Scene script records
######
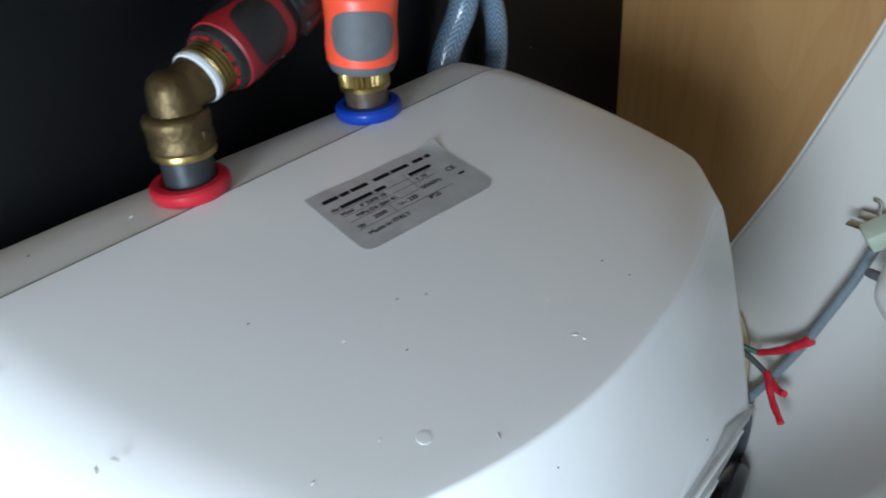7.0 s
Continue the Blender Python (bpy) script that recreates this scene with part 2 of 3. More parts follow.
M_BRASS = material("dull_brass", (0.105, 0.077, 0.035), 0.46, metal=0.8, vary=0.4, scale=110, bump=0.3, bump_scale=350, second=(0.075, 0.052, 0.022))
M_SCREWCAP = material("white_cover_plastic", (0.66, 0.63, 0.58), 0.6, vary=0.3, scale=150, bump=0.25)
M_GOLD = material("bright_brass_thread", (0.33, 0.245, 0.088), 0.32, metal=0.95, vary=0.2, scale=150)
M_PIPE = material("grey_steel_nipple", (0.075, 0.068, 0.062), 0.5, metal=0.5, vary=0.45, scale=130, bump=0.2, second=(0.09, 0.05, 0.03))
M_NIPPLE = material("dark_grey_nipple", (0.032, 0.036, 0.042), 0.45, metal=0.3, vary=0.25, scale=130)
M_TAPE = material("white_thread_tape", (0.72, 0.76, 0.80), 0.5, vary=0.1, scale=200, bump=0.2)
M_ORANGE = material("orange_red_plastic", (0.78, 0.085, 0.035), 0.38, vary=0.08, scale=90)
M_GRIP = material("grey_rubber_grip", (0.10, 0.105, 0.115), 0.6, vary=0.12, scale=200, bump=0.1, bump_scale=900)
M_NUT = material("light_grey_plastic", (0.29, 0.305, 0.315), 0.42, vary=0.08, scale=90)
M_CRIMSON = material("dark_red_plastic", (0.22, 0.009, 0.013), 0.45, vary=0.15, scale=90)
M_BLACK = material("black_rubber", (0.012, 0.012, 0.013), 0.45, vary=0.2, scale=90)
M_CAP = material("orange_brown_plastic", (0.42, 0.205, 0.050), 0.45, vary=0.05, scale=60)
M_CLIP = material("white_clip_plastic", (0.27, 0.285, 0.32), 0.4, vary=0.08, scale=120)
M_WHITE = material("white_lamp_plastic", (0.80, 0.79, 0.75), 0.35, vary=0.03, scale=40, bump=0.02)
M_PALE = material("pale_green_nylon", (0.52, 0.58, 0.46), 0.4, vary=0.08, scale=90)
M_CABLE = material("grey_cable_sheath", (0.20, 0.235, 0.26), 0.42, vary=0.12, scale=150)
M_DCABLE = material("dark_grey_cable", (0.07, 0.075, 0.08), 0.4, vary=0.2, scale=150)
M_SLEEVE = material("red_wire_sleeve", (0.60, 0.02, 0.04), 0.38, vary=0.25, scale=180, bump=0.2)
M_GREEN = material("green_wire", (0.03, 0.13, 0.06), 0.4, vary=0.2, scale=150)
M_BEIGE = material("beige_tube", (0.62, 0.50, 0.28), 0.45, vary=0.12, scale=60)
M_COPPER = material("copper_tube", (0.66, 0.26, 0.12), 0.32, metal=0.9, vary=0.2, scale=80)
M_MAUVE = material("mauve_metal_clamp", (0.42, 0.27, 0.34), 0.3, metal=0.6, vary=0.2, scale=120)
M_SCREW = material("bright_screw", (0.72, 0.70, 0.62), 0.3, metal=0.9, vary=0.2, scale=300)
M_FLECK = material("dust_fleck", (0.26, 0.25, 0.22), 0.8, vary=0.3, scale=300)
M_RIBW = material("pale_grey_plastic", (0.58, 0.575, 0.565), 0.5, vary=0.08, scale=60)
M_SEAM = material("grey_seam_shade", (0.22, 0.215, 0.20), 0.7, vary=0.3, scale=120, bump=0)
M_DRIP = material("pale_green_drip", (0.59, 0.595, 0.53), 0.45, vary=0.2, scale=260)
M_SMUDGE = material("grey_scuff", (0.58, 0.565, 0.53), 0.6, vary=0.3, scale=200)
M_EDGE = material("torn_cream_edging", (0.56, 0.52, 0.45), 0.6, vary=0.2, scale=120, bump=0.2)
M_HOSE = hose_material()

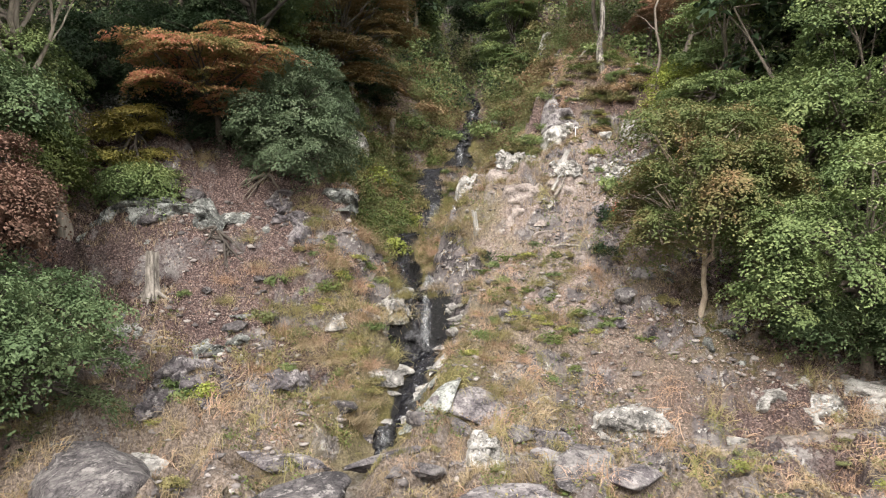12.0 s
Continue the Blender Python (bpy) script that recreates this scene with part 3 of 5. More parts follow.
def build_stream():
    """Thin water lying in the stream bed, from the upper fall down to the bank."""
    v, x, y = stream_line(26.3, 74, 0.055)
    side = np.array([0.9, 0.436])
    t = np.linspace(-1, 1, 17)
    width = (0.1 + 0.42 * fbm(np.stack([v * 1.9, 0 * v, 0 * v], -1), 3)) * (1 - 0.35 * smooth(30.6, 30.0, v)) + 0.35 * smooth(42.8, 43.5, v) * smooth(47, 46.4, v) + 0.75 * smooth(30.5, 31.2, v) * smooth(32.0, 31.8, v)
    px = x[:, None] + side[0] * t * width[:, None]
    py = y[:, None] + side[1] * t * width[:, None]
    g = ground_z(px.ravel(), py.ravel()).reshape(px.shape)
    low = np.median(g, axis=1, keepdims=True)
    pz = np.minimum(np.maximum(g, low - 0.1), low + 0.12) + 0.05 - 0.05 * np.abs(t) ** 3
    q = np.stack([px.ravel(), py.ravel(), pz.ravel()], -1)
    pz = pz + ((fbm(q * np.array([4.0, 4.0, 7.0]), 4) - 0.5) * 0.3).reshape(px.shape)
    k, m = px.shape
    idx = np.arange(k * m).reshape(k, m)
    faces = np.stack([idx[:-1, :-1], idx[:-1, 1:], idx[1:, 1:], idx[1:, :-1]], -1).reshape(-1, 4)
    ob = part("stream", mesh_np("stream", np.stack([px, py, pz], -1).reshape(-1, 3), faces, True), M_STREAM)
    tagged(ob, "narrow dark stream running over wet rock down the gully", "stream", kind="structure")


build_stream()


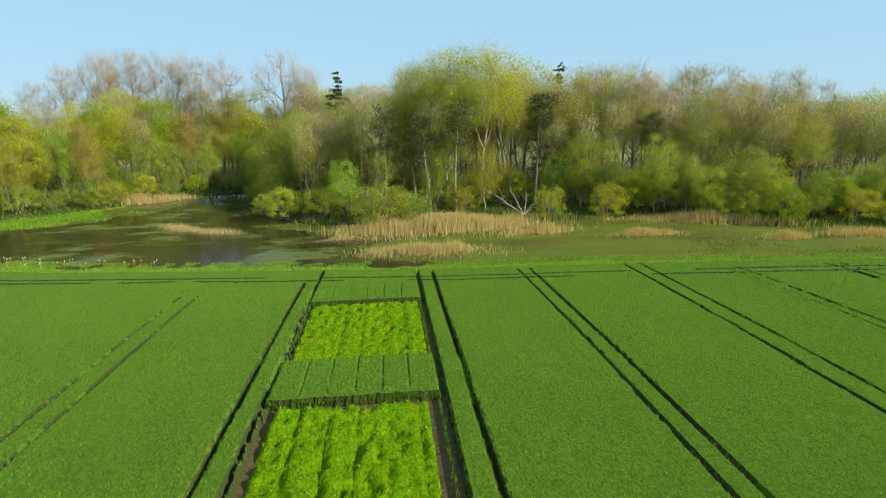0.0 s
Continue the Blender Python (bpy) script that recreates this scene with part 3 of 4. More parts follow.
######
Output each line exactly; omit every picture.

COMPLETED EXERCISE:
7.0 s
Continue the Blender Python (bpy) script that recreates this scene with part 2 of 3. More parts follow.
M_BRASS = material("dull_brass", (0.105, 0.077, 0.035), 0.46, metal=0.8, vary=0.4, scale=110, bump=0.3, bump_scale=350, second=(0.075, 0.052, 0.022))
M_SCREWCAP = material("white_cover_plastic", (0.66, 0.63, 0.58), 0.6, vary=0.3, scale=150, bump=0.25)
M_GOLD = material("bright_brass_thread", (0.33, 0.245, 0.088), 0.32, metal=0.95, vary=0.2, scale=150)
M_PIPE = material("grey_steel_nipple", (0.075, 0.068, 0.062), 0.5, metal=0.5, vary=0.45, scale=130, bump=0.2, second=(0.09, 0.05, 0.03))
M_NIPPLE = material("dark_grey_nipple", (0.032, 0.036, 0.042), 0.45, metal=0.3, vary=0.25, scale=130)
M_TAPE = material("white_thread_tape", (0.72, 0.76, 0.80), 0.5, vary=0.1, scale=200, bump=0.2)
M_ORANGE = material("orange_red_plastic", (0.78, 0.085, 0.035), 0.38, vary=0.08, scale=90)
M_GRIP = material("grey_rubber_grip", (0.10, 0.105, 0.115), 0.6, vary=0.12, scale=200, bump=0.1, bump_scale=900)
M_NUT = material("light_grey_plastic", (0.29, 0.305, 0.315), 0.42, vary=0.08, scale=90)
M_CRIMSON = material("dark_red_plastic", (0.22, 0.009, 0.013), 0.45, vary=0.15, scale=90)
M_BLACK = material("black_rubber", (0.012, 0.012, 0.013), 0.45, vary=0.2, scale=90)
M_CAP = material("orange_brown_plastic", (0.42, 0.205, 0.050), 0.45, vary=0.05, scale=60)
M_CLIP = material("white_clip_plastic", (0.27, 0.285, 0.32), 0.4, vary=0.08, scale=120)
M_WHITE = material("white_lamp_plastic", (0.80, 0.79, 0.75), 0.35, vary=0.03, scale=40, bump=0.02)
M_PALE = material("pale_green_nylon", (0.52, 0.58, 0.46), 0.4, vary=0.08, scale=90)
M_CABLE = material("grey_cable_sheath", (0.20, 0.235, 0.26), 0.42, vary=0.12, scale=150)
M_DCABLE = material("dark_grey_cable", (0.07, 0.075, 0.08), 0.4, vary=0.2, scale=150)
M_SLEEVE = material("red_wire_sleeve", (0.60, 0.02, 0.04), 0.38, vary=0.25, scale=180, bump=0.2)
M_GREEN = material("green_wire", (0.03, 0.13, 0.06), 0.4, vary=0.2, scale=150)
M_BEIGE = material("beige_tube", (0.62, 0.50, 0.28), 0.45, vary=0.12, scale=60)
M_COPPER = material("copper_tube", (0.66, 0.26, 0.12), 0.32, metal=0.9, vary=0.2, scale=80)
M_MAUVE = material("mauve_metal_clamp", (0.42, 0.27, 0.34), 0.3, metal=0.6, vary=0.2, scale=120)
M_SCREW = material("bright_screw", (0.72, 0.70, 0.62), 0.3, metal=0.9, vary=0.2, scale=300)
M_FLECK = material("dust_fleck", (0.26, 0.25, 0.22), 0.8, vary=0.3, scale=300)
M_RIBW = material("pale_grey_plastic", (0.58, 0.575, 0.565), 0.5, vary=0.08, scale=60)
M_SEAM = material("grey_seam_shade", (0.22, 0.215, 0.20), 0.7, vary=0.3, scale=120, bump=0)
M_DRIP = material("pale_green_drip", (0.59, 0.595, 0.53), 0.45, vary=0.2, scale=260)
M_SMUDGE = material("grey_scuff", (0.58, 0.565, 0.53), 0.6, vary=0.3, scale=200)
M_EDGE = material("torn_cream_edging", (0.56, 0.52, 0.45), 0.6, vary=0.2, scale=120, bump=0.2)
M_HOSE = hose_material()

12.0 s
Continue the Blender Python (bpy) script that recreates this scene with part 3 of 5. More parts follow.
def build_stream():
    """Thin water lying in the stream bed, from the upper fall down to the bank."""
    v, x, y = stream_line(26.3, 74, 0.055)
    side = np.array([0.9, 0.436])
    t = np.linspace(-1, 1, 17)
    width = (0.1 + 0.42 * fbm(np.stack([v * 1.9, 0 * v, 0 * v], -1), 3)) * (1 - 0.35 * smooth(30.6, 30.0, v)) + 0.35 * smooth(42.8, 43.5, v) * smooth(47, 46.4, v) + 0.75 * smooth(30.5, 31.2, v) * smooth(32.0, 31.8, v)
    px = x[:, None] + side[0] * t * width[:, None]
    py = y[:, None] + side[1] * t * width[:, None]
    g = ground_z(px.ravel(), py.ravel()).reshape(px.shape)
    low = np.median(g, axis=1, keepdims=True)
    pz = np.minimum(np.maximum(g, low - 0.1), low + 0.12) + 0.05 - 0.05 * np.abs(t) ** 3
    q = np.stack([px.ravel(), py.ravel(), pz.ravel()], -1)
    pz = pz + ((fbm(q * np.array([4.0, 4.0, 7.0]), 4) - 0.5) * 0.3).reshape(px.shape)
    k, m = px.shape
    idx = np.arange(k * m).reshape(k, m)
    faces = np.stack([idx[:-1, :-1], idx[:-1, 1:], idx[1:, 1:], idx[1:, :-1]], -1).reshape(-1, 4)
    ob = part("stream", mesh_np("stream", np.stack([px, py, pz], -1).reshape(-1, 3), faces, True), M_STREAM)
    tagged(ob, "narrow dark stream running over wet rock down the gully", "stream", kind="structure")


build_stream()


0.0 s
Continue the Blender Python (bpy) script that recreates this scene with part 3 of 4. More parts follow.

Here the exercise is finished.